Mental Visibility

Getting noticed. It is the single most important strategy in advertising as all notions of consideration and purchase behaviour follow from it. So would deliberately being invisible be even a remotely effective idea?

As it turns out, it can be, as this campaign from Don Giulio Salumeria, an Italian delicatessen in Moscow, demonstrates:


There is clever strategy at work here, because although the “hiding ad”, so called, is deliberately becoming invisible to a select few, it is salient because of the action of becoming invisible itself.

The campaign also relies on a good deal of social proof, as the policemen stopping by the ad command attention from bystanders, who in turn command further attention from those following the behaviour of others like some kind of snowball effect. 

A group of policemen standing around almost always warrants attention from passers by, so why wouldn’t it in this case?

Consider the example of an inner city cluster of people all pointing to the sky, first demonstrated by Stanley Milgram in the late sixties. If we were just walking by, we would of course look up to see what the fuss was about. Intentionally or not, Don Giulio have used this to great effect.

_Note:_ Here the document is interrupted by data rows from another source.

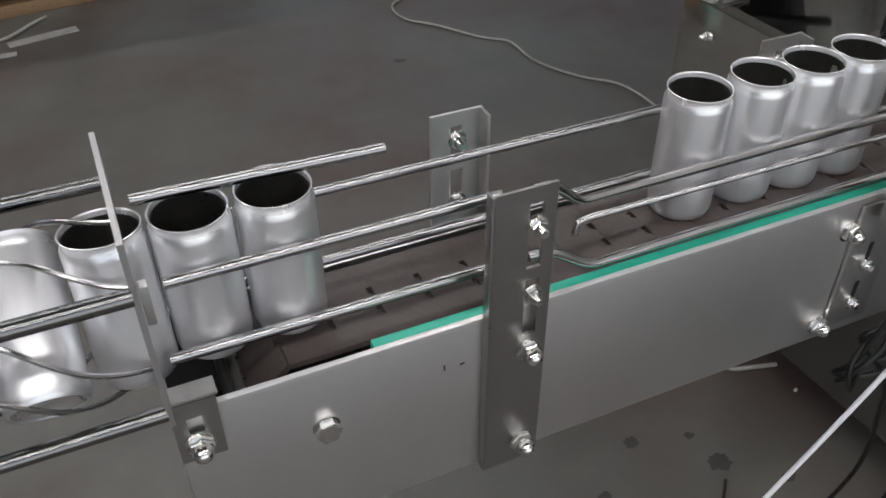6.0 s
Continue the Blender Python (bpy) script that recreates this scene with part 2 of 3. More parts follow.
BOLTS = {k: bolt_mesh(k) for k in ("acorn", "hex", "stud", "long", "small")}


def bolt(kind, parent, x, y, z, turn=TOWARD, label=""):
    name = {"acorn": "acorn_nut", "hex": "hex_bolt", "stud": "stud_nut", "long": "threaded_stud", "small": "screw"}[kind]
    return part(name, BOLTS[kind], None, parent, label, pose(x, y, z) @ turn @ pose(0, 0, 0, 0, 0, (x * 977 + z * 1313) % 60))


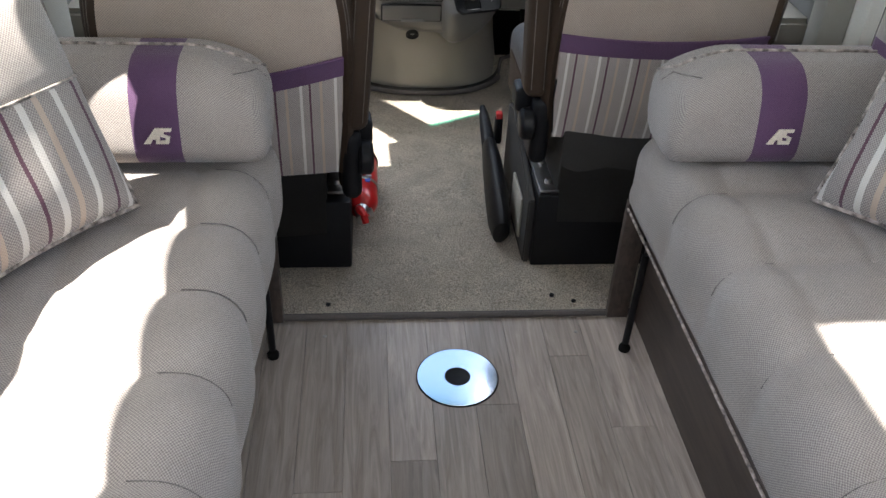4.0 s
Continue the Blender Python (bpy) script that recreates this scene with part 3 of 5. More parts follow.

This is because humans are inherently social creatures, and we naturally follow the actions of others to determine normative social behaviour. This includes everything from following gazes to mirroring body language to identifying common patterns in the environment.

It explains why all hipsters invariably end up looking alike, despite cries of individuality in an otherwise ‘conformist society’.

Advertising benefits from leveraging social proof. Being physically visible should always be the predominant strategy, but being mentally visible comes in close second. If the people around you act like they don’t notice, why should you bother committing said noticing to memory?